** start **
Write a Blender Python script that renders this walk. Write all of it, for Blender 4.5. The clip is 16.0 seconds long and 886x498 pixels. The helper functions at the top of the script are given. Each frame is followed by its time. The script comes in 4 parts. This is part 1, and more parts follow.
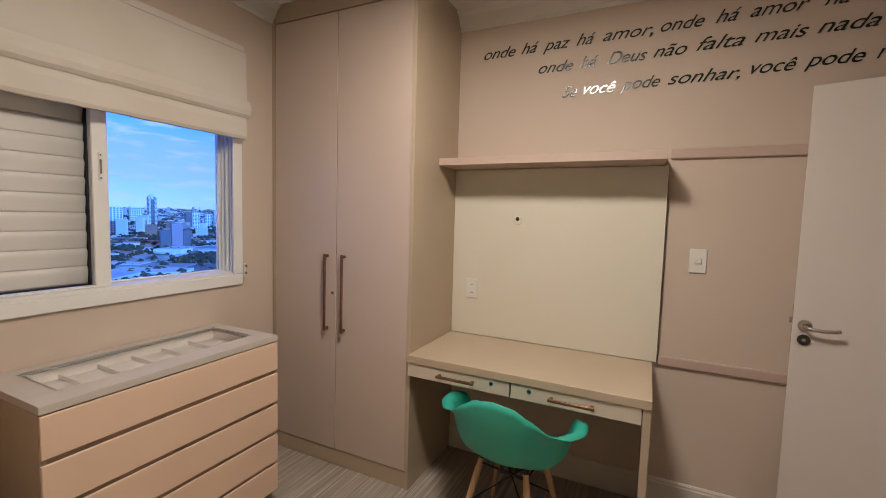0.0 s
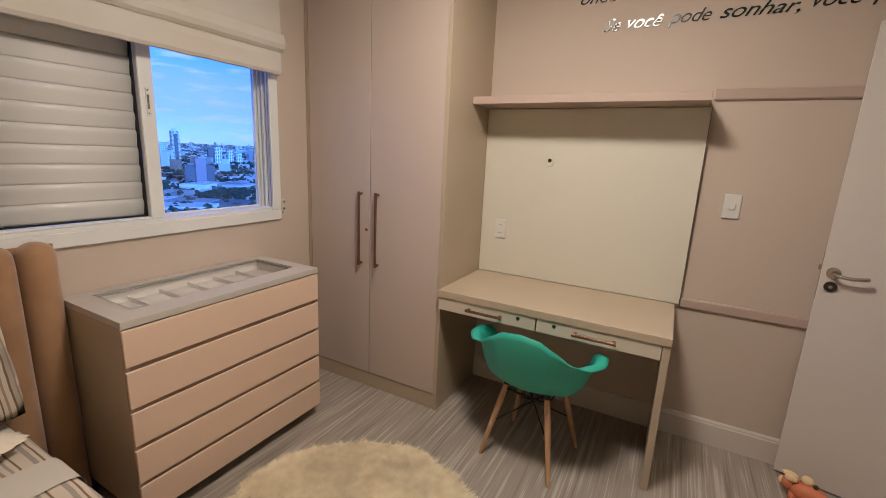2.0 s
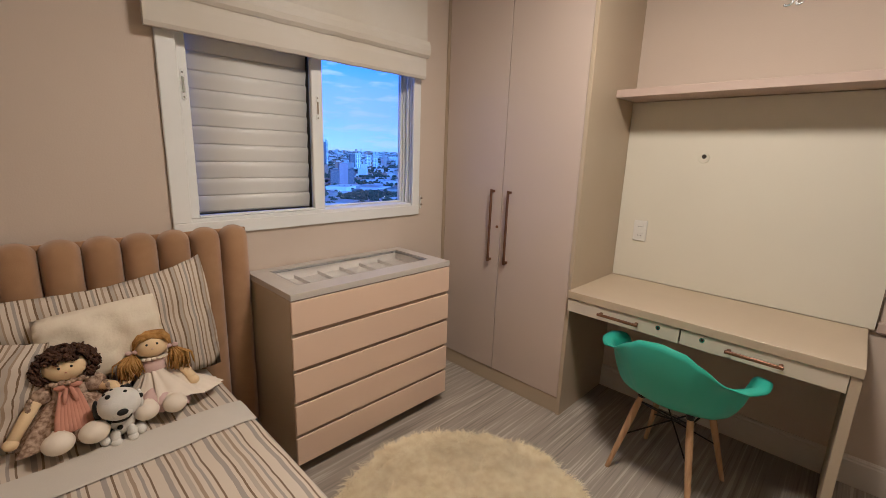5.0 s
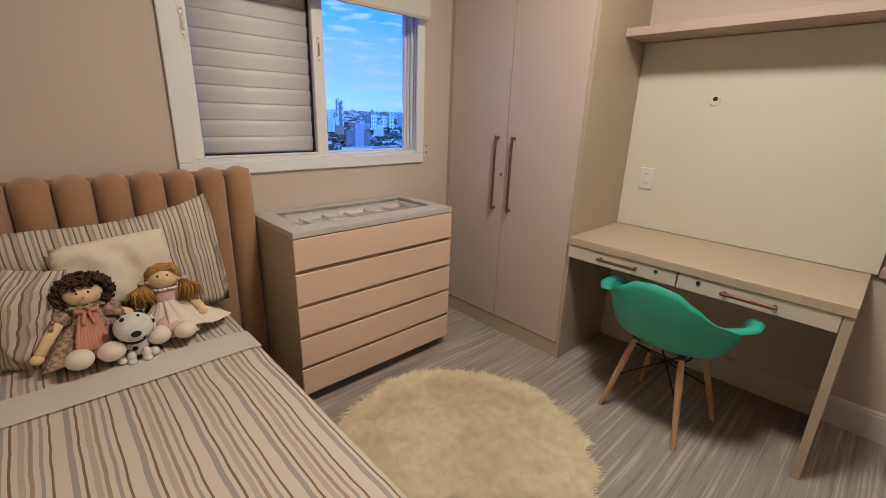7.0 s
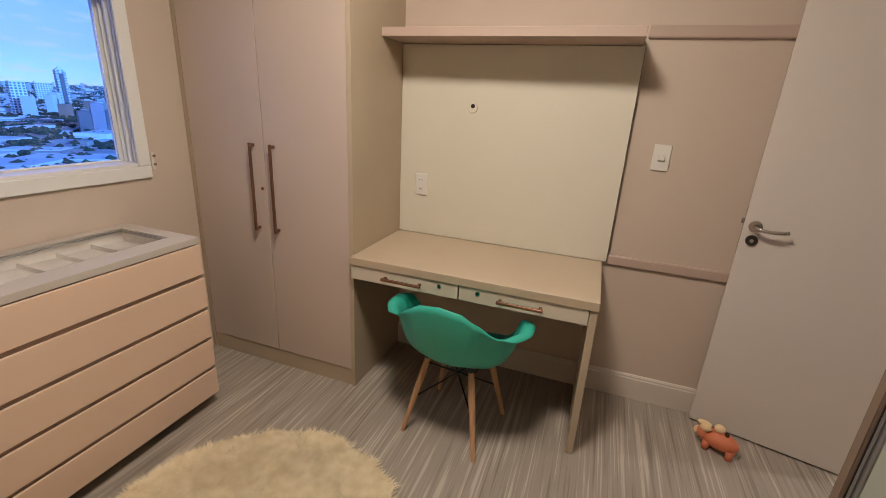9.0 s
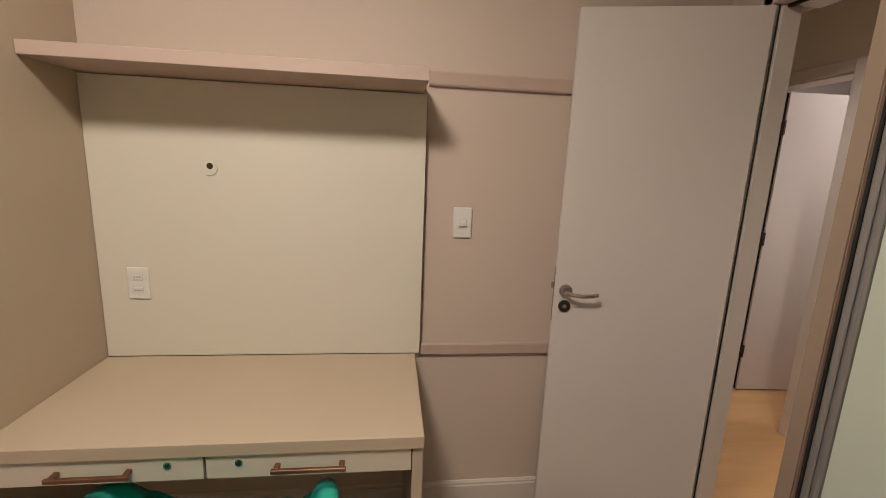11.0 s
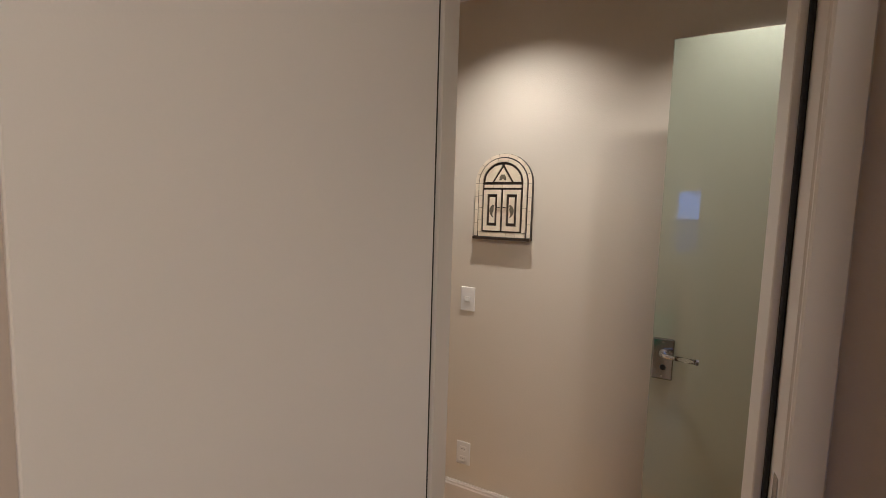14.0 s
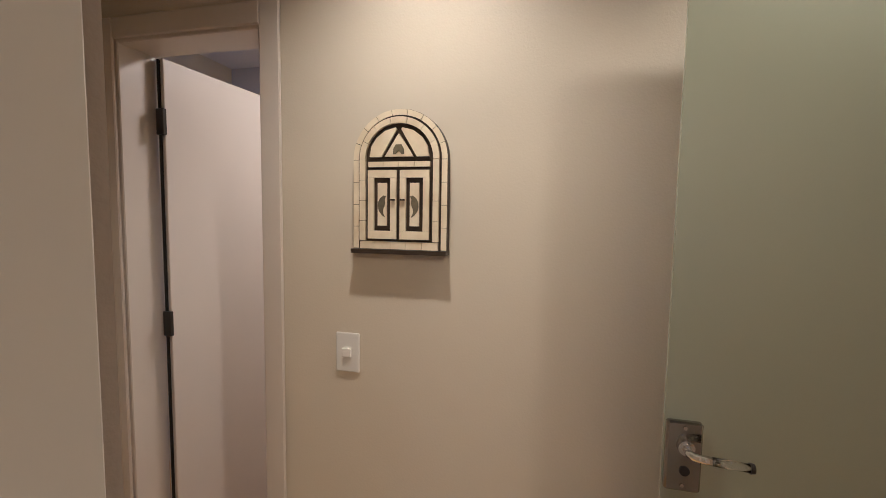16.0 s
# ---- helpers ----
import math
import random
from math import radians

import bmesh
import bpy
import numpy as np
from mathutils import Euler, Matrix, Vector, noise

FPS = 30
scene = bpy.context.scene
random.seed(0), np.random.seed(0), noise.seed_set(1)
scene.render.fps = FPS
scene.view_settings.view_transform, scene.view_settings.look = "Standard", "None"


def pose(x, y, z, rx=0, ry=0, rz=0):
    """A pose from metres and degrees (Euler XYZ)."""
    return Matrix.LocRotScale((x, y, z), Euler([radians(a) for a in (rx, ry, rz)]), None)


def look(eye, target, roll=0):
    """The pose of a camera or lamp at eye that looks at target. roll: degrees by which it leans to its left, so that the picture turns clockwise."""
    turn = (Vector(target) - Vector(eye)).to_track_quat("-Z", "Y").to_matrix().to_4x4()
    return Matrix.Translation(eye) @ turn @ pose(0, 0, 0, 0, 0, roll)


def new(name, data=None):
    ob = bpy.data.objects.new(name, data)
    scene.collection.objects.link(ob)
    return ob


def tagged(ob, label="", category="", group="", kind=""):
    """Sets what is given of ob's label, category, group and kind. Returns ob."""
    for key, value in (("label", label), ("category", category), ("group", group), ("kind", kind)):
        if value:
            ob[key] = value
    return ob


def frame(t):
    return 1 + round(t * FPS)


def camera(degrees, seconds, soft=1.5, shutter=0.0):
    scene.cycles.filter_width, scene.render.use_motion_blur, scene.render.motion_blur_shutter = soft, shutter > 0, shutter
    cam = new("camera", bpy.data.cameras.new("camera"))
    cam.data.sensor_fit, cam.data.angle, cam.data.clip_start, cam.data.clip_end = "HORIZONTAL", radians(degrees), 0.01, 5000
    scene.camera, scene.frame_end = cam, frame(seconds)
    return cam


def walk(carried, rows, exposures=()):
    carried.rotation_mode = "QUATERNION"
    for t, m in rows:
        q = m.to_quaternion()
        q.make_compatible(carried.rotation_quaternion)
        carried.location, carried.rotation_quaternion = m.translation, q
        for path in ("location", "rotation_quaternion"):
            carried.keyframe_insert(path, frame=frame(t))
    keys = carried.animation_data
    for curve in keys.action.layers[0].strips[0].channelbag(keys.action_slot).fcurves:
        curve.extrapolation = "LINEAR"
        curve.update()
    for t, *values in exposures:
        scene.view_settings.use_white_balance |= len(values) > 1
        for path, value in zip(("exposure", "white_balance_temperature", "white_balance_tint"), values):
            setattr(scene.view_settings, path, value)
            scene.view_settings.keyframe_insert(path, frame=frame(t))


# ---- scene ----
cam = camera(91.9, 16.0, soft=0.8)
PATH = [
    (0, (0.082, 0.091, 1.463), (-0.782, 1.888, 1.31), 1.6),
    (0.5, (0.083, 0.07, 1.442), (-0.779, 1.86, 1.216), 1.7),
    (1, (0.072, 0.043, 1.429), (-0.787, 1.821, 1.109), 2.0),
    (1.5, (0.054, 0.021, 1.436), (-0.814, 1.781, 1.051), 2.3),
    (2, (0.056, 0.004, 1.463), (-0.862, 1.728, 1.034), 2.6),
    (2.5, (0.044, -0.026, 1.483), (-0.971, 1.639, 1.037), 2.7),
    (3, (0.012, -0.057, 1.471), (-1.108, 1.541, 1.033), 2.6),
    (3.5, (0.025, -0.066, 1.47), (-1.197, 1.455, 1.029), 2.1),
    (4, (0.029, -0.06, 1.466), (-1.275, 1.392, 1.026), 2.1),
    (4.2, (0.026, -0.056, 1.462), (-1.296, 1.379, 1.024), 2.1),
    (6.3, (0.069, -0.045, 1.363), (-1.333, 1.301, 0.891), 2.2),
    (6.5, (0.091, -0.038, 1.357), (-1.311, 1.292, 0.843), 2.1),
    (7, (0.12, -0.029, 1.346), (-1.261, 1.287, 0.744), 1.9),
    (7.5, (0.122, -0.007, 1.357), (-1.215, 1.326, 0.698), 1.7),
    (8, (0.111, 0.047, 1.39), (-1.048, 1.527, 0.708), 2.5),
    (8.5, (0.09, 0.143, 1.415), (-0.803, 1.806, 0.754), 2.9),
    (9, (0.04, 0.293, 1.454), (-0.581, 2.085, 0.819), 3.2),
    (9.5, (0.028, 0.412, 1.471), (-0.297, 2.302, 0.902), 3.4),
    (9.6, (0.03, 0.467, 1.476), (-0.211, 2.375, 0.928), 3.5),
    (9.7, (0.024, 0.482, 1.48), (-0.164, 2.398, 0.942), 3.5),
    (11.8, (0.037, 1.264, 1.492), (0.735, 3.119, 1.219), 2.3),
    (12, (0.049, 1.345, 1.492), (0.909, 3.131, 1.228), 2.5),
    (12.5, (0.172, 1.446, 1.493), (1.371, 3.027, 1.261), 2.4),
    (13, (0.322, 1.618, 1.502), (1.801, 2.946, 1.285), 2.2),
    (13.5, (0.412, 1.734, 1.496), (2.066, 2.836, 1.300), 1.8),
    (14, (0.490, 1.863, 1.522), (2.267, 2.764, 1.348), 1.7),
    (14.5, (0.593, 1.921, 1.510), (2.448, 2.653, 1.346), 1.3),
    (15, (0.781, 1.932, 1.515), (2.677, 2.549, 1.356), 0.9),
    (15.5, (1.019, 1.996, 1.517), (2.949, 2.496, 1.366), 1.1),
    (16, (1.248, 2.119, 1.510), (3.185, 2.591, 1.351), 0.9),
]
walk(cam, [(t, look(eye, target, roll)) for t, eye, target, roll in PATH], [(0, 0.0, 5060, 13), (3.5, 0.05, 4985, 13), (7, 0.04, 5010, 13), (8.5, 0.03, 5060, 13), (9, 0.04, 5170, 13), (9.5, 0.06, 5350, 13), (9.7, 0.06, 5350, 13), (12.5, -0.06, 4780, 12), (13.5, 0.05, 4830, 11), (15.0, 0.04, 5060, 11), (16, 0.04, 5130, 11)])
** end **
Problem requirements -> Reproduce the material in its entirety and word for word, without the pictures.

Exercise solution ->
Write a Blender Python script that renders this walk. Write all of it, for Blender 4.5. The clip is 16.0 seconds long and 886x498 pixels. The helper functions at the top of the script are given. Each frame is followed by its time. The script comes in 4 parts. This is part 1, and more parts follow.
0.0 s
2.0 s
5.0 s
7.0 s
9.0 s
11.0 s
14.0 s
16.0 s
# ---- helpers ----
import math
import random
from math import radians

import bmesh
import bpy
import numpy as np
from mathutils import Euler, Matrix, Vector, noise

FPS = 30
scene = bpy.context.scene
random.seed(0), np.random.seed(0), noise.seed_set(1)
scene.render.fps = FPS
scene.view_settings.view_transform, scene.view_settings.look = "Standard", "None"


def pose(x, y, z, rx=0, ry=0, rz=0):
    """A pose from metres and degrees (Euler XYZ)."""
    return Matrix.LocRotScale((x, y, z), Euler([radians(a) for a in (rx, ry, rz)]), None)


def look(eye, target, roll=0):
    """The pose of a camera or lamp at eye that looks at target. roll: degrees by which it leans to its left, so that the picture turns clockwise."""
    turn = (Vector(target) - Vector(eye)).to_track_quat("-Z", "Y").to_matrix().to_4x4()
    return Matrix.Translation(eye) @ turn @ pose(0, 0, 0, 0, 0, roll)


def new(name, data=None):
    ob = bpy.data.objects.new(name, data)
    scene.collection.objects.link(ob)
    return ob


def tagged(ob, label="", category="", group="", kind=""):
    """Sets what is given of ob's label, category, group and kind. Returns ob."""
    for key, value in (("label", label), ("category", category), ("group", group), ("kind", kind)):
        if value:
            ob[key] = value
    return ob


def frame(t):
    return 1 + round(t * FPS)


def camera(degrees, seconds, soft=1.5, shutter=0.0):
    scene.cycles.filter_width, scene.render.use_motion_blur, scene.render.motion_blur_shutter = soft, shutter > 0, shutter
    cam = new("camera", bpy.data.cameras.new("camera"))
    cam.data.sensor_fit, cam.data.angle, cam.data.clip_start, cam.data.clip_end = "HORIZONTAL", radians(degrees), 0.01, 5000
    scene.camera, scene.frame_end = cam, frame(seconds)
    return cam


def walk(carried, rows, exposures=()):
    carried.rotation_mode = "QUATERNION"
    for t, m in rows:
        q = m.to_quaternion()
        q.make_compatible(carried.rotation_quaternion)
        carried.location, carried.rotation_quaternion = m.translation, q
        for path in ("location", "rotation_quaternion"):
            carried.keyframe_insert(path, frame=frame(t))
    keys = carried.animation_data
    for curve in keys.action.layers[0].strips[0].channelbag(keys.action_slot).fcurves:
        curve.extrapolation = "LINEAR"
        curve.update()
    for t, *values in exposures:
        scene.view_settings.use_white_balance |= len(values) > 1
        for path, value in zip(("exposure", "white_balance_temperature", "white_balance_tint"), values):
            setattr(scene.view_settings, path, value)
            scene.view_settings.keyframe_insert(path, frame=frame(t))


# ---- scene ----
cam = camera(91.9, 16.0, soft=0.8)
PATH = [
    (0, (0.082, 0.091, 1.463), (-0.782, 1.888, 1.31), 1.6),
    (0.5, (0.083, 0.07, 1.442), (-0.779, 1.86, 1.216), 1.7),
    (1, (0.072, 0.043, 1.429), (-0.787, 1.821, 1.109), 2.0),
    (1.5, (0.054, 0.021, 1.436), (-0.814, 1.781, 1.051), 2.3),
    (2, (0.056, 0.004, 1.463), (-0.862, 1.728, 1.034), 2.6),
    (2.5, (0.044, -0.026, 1.483), (-0.971, 1.639, 1.037), 2.7),
    (3, (0.012, -0.057, 1.471), (-1.108, 1.541, 1.033), 2.6),
    (3.5, (0.025, -0.066, 1.47), (-1.197, 1.455, 1.029), 2.1),
    (4, (0.029, -0.06, 1.466), (-1.275, 1.392, 1.026), 2.1),
    (4.2, (0.026, -0.056, 1.462), (-1.296, 1.379, 1.024), 2.1),
    (6.3, (0.069, -0.045, 1.363), (-1.333, 1.301, 0.891), 2.2),
    (6.5, (0.091, -0.038, 1.357), (-1.311, 1.292, 0.843), 2.1),
    (7, (0.12, -0.029, 1.346), (-1.261, 1.287, 0.744), 1.9),
    (7.5, (0.122, -0.007, 1.357), (-1.215, 1.326, 0.698), 1.7),
    (8, (0.111, 0.047, 1.39), (-1.048, 1.527, 0.708), 2.5),
    (8.5, (0.09, 0.143, 1.415), (-0.803, 1.806, 0.754), 2.9),
    (9, (0.04, 0.293, 1.454), (-0.581, 2.085, 0.819), 3.2),
    (9.5, (0.028, 0.412, 1.471), (-0.297, 2.302, 0.902), 3.4),
    (9.6, (0.03, 0.467, 1.476), (-0.211, 2.375, 0.928), 3.5),
    (9.7, (0.024, 0.482, 1.48), (-0.164, 2.398, 0.942), 3.5),
    (11.8, (0.037, 1.264, 1.492), (0.735, 3.119, 1.219), 2.3),
    (12, (0.049, 1.345, 1.492), (0.909, 3.131, 1.228), 2.5),
    (12.5, (0.172, 1.446, 1.493), (1.371, 3.027, 1.261), 2.4),
    (13, (0.322, 1.618, 1.502), (1.801, 2.946, 1.285), 2.2),
    (13.5, (0.412, 1.734, 1.496), (2.066, 2.836, 1.300), 1.8),
    (14, (0.490, 1.863, 1.522), (2.267, 2.764, 1.348), 1.7),
    (14.5, (0.593, 1.921, 1.510), (2.448, 2.653, 1.346), 1.3),
    (15, (0.781, 1.932, 1.515), (2.677, 2.549, 1.356), 0.9),
    (15.5, (1.019, 1.996, 1.517), (2.949, 2.496, 1.366), 1.1),
    (16, (1.248, 2.119, 1.510), (3.185, 2.591, 1.351), 0.9),
]
walk(cam, [(t, look(eye, target, roll)) for t, eye, target, roll in PATH], [(0, 0.0, 5060, 13), (3.5, 0.05, 4985, 13), (7, 0.04, 5010, 13), (8.5, 0.03, 5060, 13), (9, 0.04, 5170, 13), (9.5, 0.06, 5350, 13), (9.7, 0.06, 5350, 13), (12.5, -0.06, 4780, 12), (13.5, 0.05, 4830, 11), (15.0, 0.04, 5060, 11), (16, 0.04, 5130, 11)])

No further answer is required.